Inter-process safety¶

For on-disk cache there might be access collisions for accessing the same file from different instances of SYCL applications:

write collision happens when 2 instances of the same application are started to write to the same cache file/directory;
read collision may happen if one application is writing to the file and the other instance of the application is trying to read from it while write operation is not finished.

To avoid collisions the file system entries are locked for read-write access until write operation is finished. e.g if new file or directory should be created/deleted parent directory is locked, file is created in locked state, then the directory and the file are unlocked.

To address cases with high lock rate (multiple copies of the SYCL applications are run in parallel and use the same cache directory) nested directories representing cache keys are used to minimize locks down to applications which build the same device with the same parameters. Directory is locked for minimum time because it can be unlocked once subdirectory is created. If file is created in a directory, the directory should be locked until file creation is done.

Advisory locking ¹ is used to ensure that the user/OS tools are able to manage files.

1. Advisory locks work only when a process explicitly acquires and releases locks, and are ignored if a process is not aware of locks.

Cache eviction mechanism¶

Cache eviction mechanism is required to avoid resources overflow both for memory and disk.

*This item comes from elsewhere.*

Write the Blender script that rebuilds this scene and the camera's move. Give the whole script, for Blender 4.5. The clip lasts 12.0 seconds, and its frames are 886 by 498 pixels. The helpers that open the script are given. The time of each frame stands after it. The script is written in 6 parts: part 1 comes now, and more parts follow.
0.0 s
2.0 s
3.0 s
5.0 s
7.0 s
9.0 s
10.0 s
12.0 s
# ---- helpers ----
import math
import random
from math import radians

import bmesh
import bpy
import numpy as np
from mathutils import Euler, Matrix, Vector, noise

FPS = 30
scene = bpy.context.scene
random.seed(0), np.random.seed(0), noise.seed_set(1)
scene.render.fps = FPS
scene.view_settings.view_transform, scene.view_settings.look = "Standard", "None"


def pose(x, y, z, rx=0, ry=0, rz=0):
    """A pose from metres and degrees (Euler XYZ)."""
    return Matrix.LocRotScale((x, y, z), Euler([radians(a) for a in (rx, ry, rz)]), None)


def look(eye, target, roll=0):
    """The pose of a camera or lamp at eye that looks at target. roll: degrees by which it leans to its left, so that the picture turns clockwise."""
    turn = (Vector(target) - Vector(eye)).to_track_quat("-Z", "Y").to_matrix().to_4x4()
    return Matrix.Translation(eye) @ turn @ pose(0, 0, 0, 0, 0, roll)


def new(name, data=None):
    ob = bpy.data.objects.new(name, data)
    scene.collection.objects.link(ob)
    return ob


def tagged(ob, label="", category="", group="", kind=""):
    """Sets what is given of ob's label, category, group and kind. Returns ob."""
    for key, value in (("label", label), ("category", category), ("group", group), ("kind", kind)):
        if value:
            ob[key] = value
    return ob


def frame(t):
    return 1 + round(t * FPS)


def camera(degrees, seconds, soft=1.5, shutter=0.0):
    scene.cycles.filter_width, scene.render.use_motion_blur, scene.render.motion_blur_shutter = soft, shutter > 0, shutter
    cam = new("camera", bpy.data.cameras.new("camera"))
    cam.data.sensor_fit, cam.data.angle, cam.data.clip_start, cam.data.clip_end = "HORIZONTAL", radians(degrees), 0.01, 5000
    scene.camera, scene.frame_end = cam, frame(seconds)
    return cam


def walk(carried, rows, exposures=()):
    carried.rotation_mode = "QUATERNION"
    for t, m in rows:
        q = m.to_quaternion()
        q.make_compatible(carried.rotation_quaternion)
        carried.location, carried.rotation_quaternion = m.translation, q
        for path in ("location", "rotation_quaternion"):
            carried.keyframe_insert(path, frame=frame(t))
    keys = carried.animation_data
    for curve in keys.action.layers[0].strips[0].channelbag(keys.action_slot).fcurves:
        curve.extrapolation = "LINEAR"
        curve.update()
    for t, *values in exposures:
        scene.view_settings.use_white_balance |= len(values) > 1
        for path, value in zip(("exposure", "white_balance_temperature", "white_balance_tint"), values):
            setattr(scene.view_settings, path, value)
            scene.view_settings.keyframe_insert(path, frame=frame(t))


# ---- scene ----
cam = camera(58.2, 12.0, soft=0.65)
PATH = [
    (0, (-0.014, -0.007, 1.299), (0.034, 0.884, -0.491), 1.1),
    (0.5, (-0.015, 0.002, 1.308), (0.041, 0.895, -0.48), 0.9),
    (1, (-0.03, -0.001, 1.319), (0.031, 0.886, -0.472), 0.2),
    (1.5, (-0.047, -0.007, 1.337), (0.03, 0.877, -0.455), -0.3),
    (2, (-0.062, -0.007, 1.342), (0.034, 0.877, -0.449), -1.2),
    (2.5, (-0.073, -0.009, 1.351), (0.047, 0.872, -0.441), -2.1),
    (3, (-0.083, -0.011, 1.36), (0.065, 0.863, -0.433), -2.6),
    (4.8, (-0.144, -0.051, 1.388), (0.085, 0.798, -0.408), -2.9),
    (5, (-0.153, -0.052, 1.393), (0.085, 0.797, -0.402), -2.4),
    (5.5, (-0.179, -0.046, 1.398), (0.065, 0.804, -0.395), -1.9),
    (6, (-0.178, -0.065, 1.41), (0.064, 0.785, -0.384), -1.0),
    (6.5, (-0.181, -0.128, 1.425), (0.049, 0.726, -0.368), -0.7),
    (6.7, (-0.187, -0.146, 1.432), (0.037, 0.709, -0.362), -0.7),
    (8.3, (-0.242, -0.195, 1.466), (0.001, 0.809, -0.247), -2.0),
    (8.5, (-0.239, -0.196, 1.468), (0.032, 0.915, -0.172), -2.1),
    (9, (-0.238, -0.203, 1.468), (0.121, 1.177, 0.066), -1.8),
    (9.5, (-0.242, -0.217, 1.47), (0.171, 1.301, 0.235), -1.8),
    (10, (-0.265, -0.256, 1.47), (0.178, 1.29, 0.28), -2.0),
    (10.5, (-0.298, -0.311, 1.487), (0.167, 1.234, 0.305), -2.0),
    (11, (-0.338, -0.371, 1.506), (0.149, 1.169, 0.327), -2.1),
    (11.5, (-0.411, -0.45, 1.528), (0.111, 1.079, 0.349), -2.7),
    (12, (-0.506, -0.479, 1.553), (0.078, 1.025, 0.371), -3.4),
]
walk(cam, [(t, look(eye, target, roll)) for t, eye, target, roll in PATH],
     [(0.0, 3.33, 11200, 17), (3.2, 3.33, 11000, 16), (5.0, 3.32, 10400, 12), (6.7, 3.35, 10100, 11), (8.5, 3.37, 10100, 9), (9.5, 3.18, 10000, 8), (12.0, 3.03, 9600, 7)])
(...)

The general idea is to delete items following cache size or LRU (least recently used) strategy both for in-memory and persistent cache.

In-memory cache eviction¶

Eviction in in-memory cache is disabled by default but can be controlled by SYCL_IN_MEM_CACHE_EVICTION_THRESHOLD environment variable. The threshold is set in bytes and when the cache size exceeds the threshold the eviction process is initiated. The eviction process is based on LRU strategy. The cache is walked through and the least recently used items are deleted until the cache size is below the threshold. To implement eviction for in-memory cache efficiently, we store the programs in a linked-list, called the eviction list. When the program is first added to the cache, it is also added to the back of the eviction list. When a program is fetched from cache, we move the program to the end of the eviction list. This way, we ensure that the programs at the beginning of the eviction list are always the least recently used. When adding a new program to cache, we check if the size of the program cache exceeds the threshold, if so, we iterate through the eviction list starting from the front and delete the programs until the cache size is below the threshold. When a program is deleted from the cache, we also evict its corresponding kernels from both of the kernel caches.

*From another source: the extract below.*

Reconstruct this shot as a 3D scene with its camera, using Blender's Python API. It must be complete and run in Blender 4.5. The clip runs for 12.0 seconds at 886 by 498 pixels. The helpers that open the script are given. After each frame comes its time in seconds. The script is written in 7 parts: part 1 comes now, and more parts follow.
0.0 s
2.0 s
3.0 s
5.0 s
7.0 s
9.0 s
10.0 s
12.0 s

If the application runs out-of-memory, either due to cache eviction being disabled or the cache eviction threshold being too high, we will evict all the items from program and kernel caches.

Persistent cache eviction¶

Persistent cache eviction can be enabled using the SYCL_CACHE_MAX_SIZE environment variable and is based on the LRU strategy.

A new file, called cache_size.txt, is created at the root of the persistent cache directory. This file contains the total size of the cache in bytes. When a new item is added to the cache, the size of the item is added to the total size in the cache_size.txt file. When the total size exceeds the threshold, the eviction process is initiated.
Whenever a cache entry is added or accessed, the corresponding cache item directory is updated with the current time. This is done by creating a new file, called <entry name>_access_time.txt, in the cache item directory. This file contains the current time in nanoseconds since the epoch. When the eviction process is initiated, we use this file to determine the last access time of the cache item.
When a new item is added to the cache, we check if the total size exceeds the threshold. If so, we iterate through the cache item directories and delete the least recently accessed items until the total size is below half the cache size.

Note that once the eviction is triggered, the cache size is reduced to half the cache size to avoid frequent eviction.

Cache limitations¶

The caching isn’t done when:

when program is built out of source with program::build_with_source() or program::compile_with_source() method;
when program is a result of linking multiple programs;
program is built using interoperability methods.

Points of improvement (things to do)¶

Employ the same built object for multiple devices of the same ISA, capabilities and so on. NOTE: It’s not really known if it’s possible to check if two distinct devices are exactly the same. Probably this should be an improvement request for the UR adapters. By now it is assumed that two devices with the same device id 2 are the same.
Improve testing: cover real use-cases. See currently covered cases here.
Implement tool for exploring cache items (initially it is possible using OS utilities).